Should cities be able to declare your garden a nuisance and destroy it without giving you the chance to argue your side? That’s exactly what Green Bay did, and we filed a lawsuit seeking to hold them accountable. In the end, the city settled, paying the Gerhards for their damages and attorney fees.
Wisconsin law says if you don’t let an appraiser come inside your house, you can’t challenge your assessment, no matter how unfair it is. We filed a lawsuit on behalf of a couple who asserted their Fourth Amendment right to refuse to consent to a government search and were punished for standing up for their rights. The Wisconsin Supreme Court struck down the law.

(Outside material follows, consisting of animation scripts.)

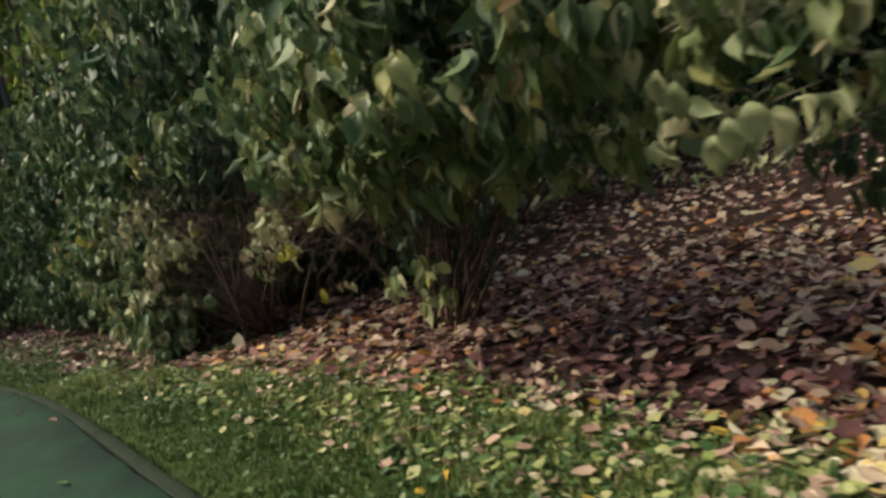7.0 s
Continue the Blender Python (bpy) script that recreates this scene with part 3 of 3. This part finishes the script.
# ---- leaf litter ----
def litter(name, count, where, mix, size, label, lift=0.01, shapes=FLAT):
    """Fallen leaves, one mesh; where(n) gives their places in plan."""
    xy = where(count)
    p = np.stack([xy[:, 0], xy[:, 1], land(xy[:, 0], xy[:, 1]) + lift + 0.03 * rng.random(len(xy)) ** 2], -1)
    a = rng.uniform(0, 2 * np.pi, len(p))
    tip = np.stack([np.cos(a), np.sin(a), 0.22 * rng.standard_normal(len(p))], -1)
    face = np.stack([0.38 * rng.standard_normal(len(p)), 0.38 * rng.standard_normal(len(p)), np.where(rng.random(len(p)) < 0.8, 1.0, -1.0)], -1)
    names, w = list(mix), np.array(list(mix.values()), float)
    tones = rng.choice(len(names), len(p), p=w / w.sum())
    turns = frames(tip, face, size * rng.uniform(0.55, 1.25, len(p)))
    return tagged(new(name, leaf_mass(name, shapes, turns, p, tones, [LIT[k] for k in names])), label, "leaves", "", "stuff")


def strip(y0, y1, a, b, power=1.0):
    """Places between a and b metres beyond the verge."""
    def where(n):
        y = rng.uniform(y0, y1, n)
        return np.stack([verge(y) + a + (b - a) * rng.random(n) ** power + 0.12 * rng.standard_normal(n), y], -1)
    return where


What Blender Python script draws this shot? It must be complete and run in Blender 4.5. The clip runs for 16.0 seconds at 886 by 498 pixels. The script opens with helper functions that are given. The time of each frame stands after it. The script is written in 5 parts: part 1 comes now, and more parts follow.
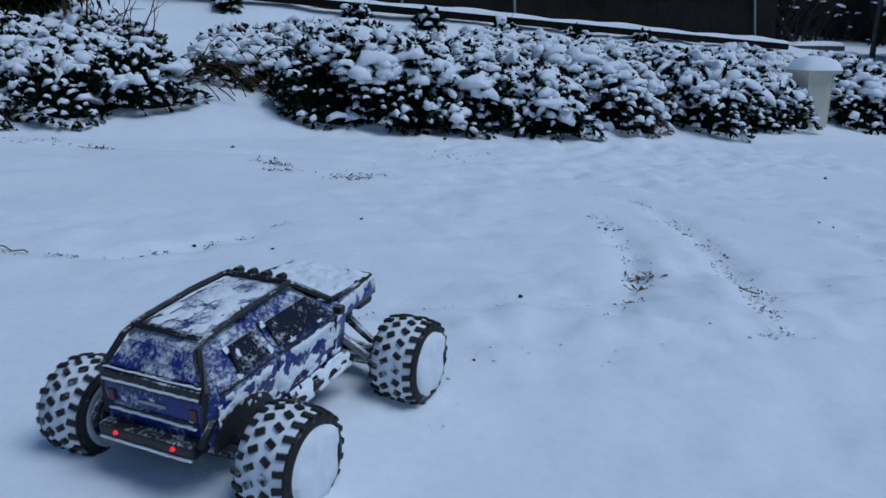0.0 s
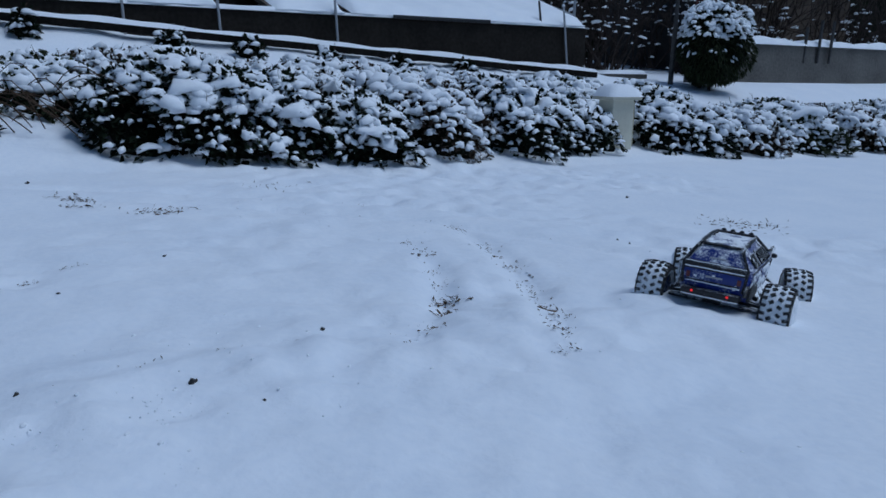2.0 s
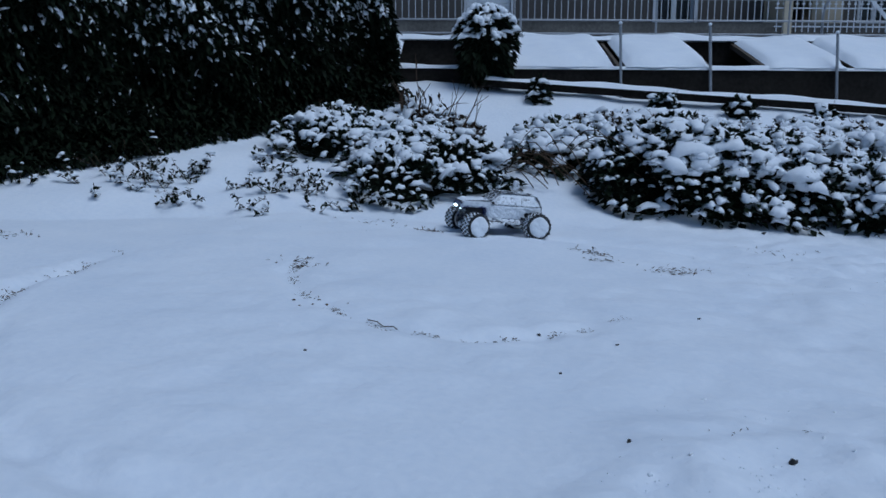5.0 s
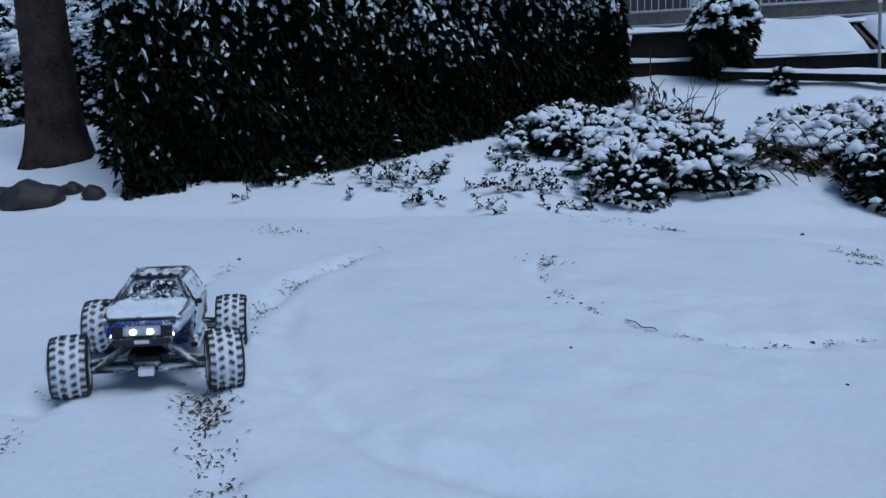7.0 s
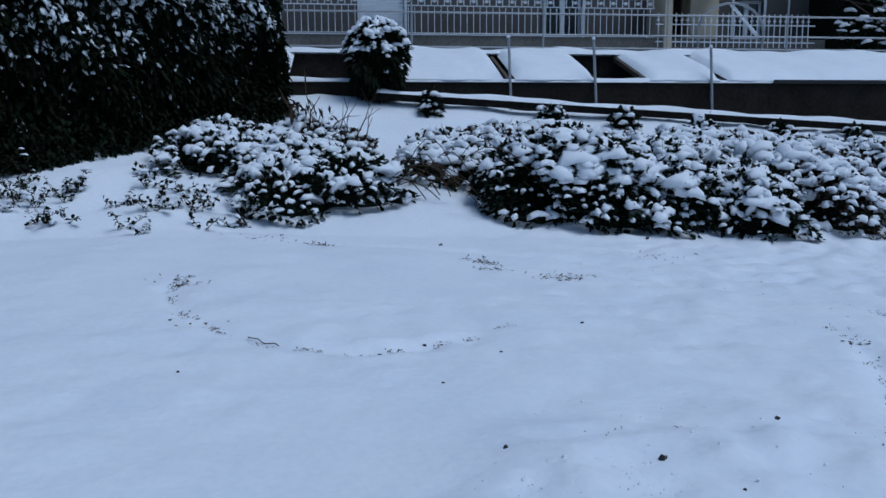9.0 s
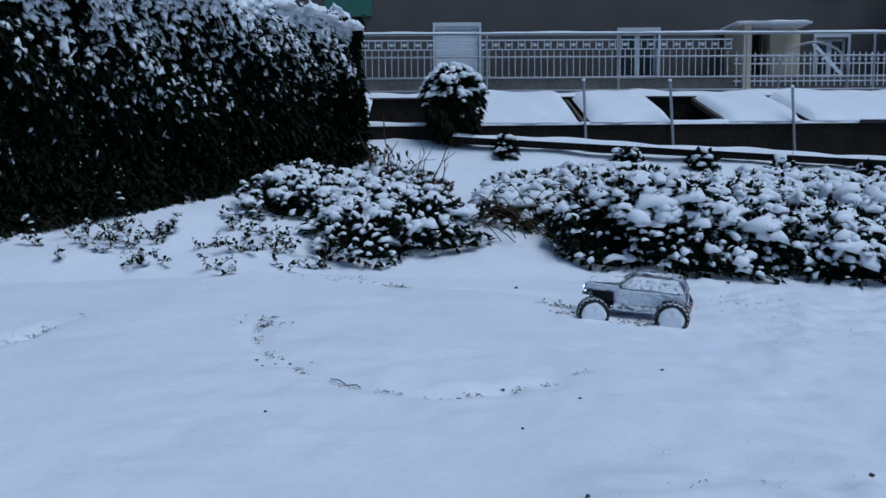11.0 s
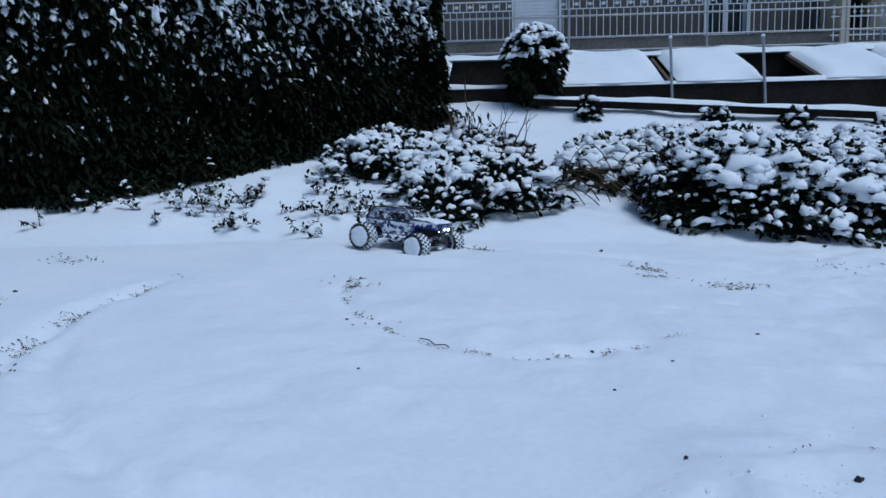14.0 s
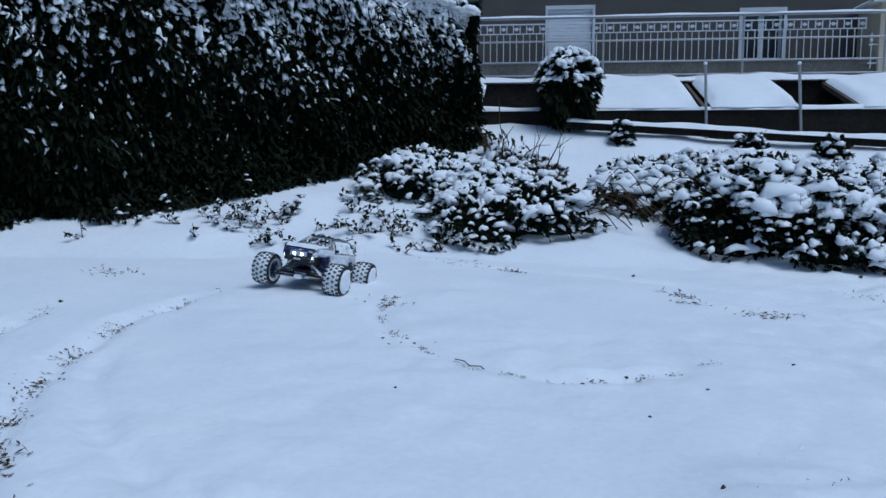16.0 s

Wisconsin prosecutors engaged in a partisan witch hunt, targeting conservative political and issue groups and alleging that they illegally “coordinated” with the Scott Walker campaign. We filed amicus briefs in a number of related cases standing up for the right of people to communicate with their elected officials without losing the right to speak on political issues. The Wisconsin Supreme Court agreed and shut down the investigation.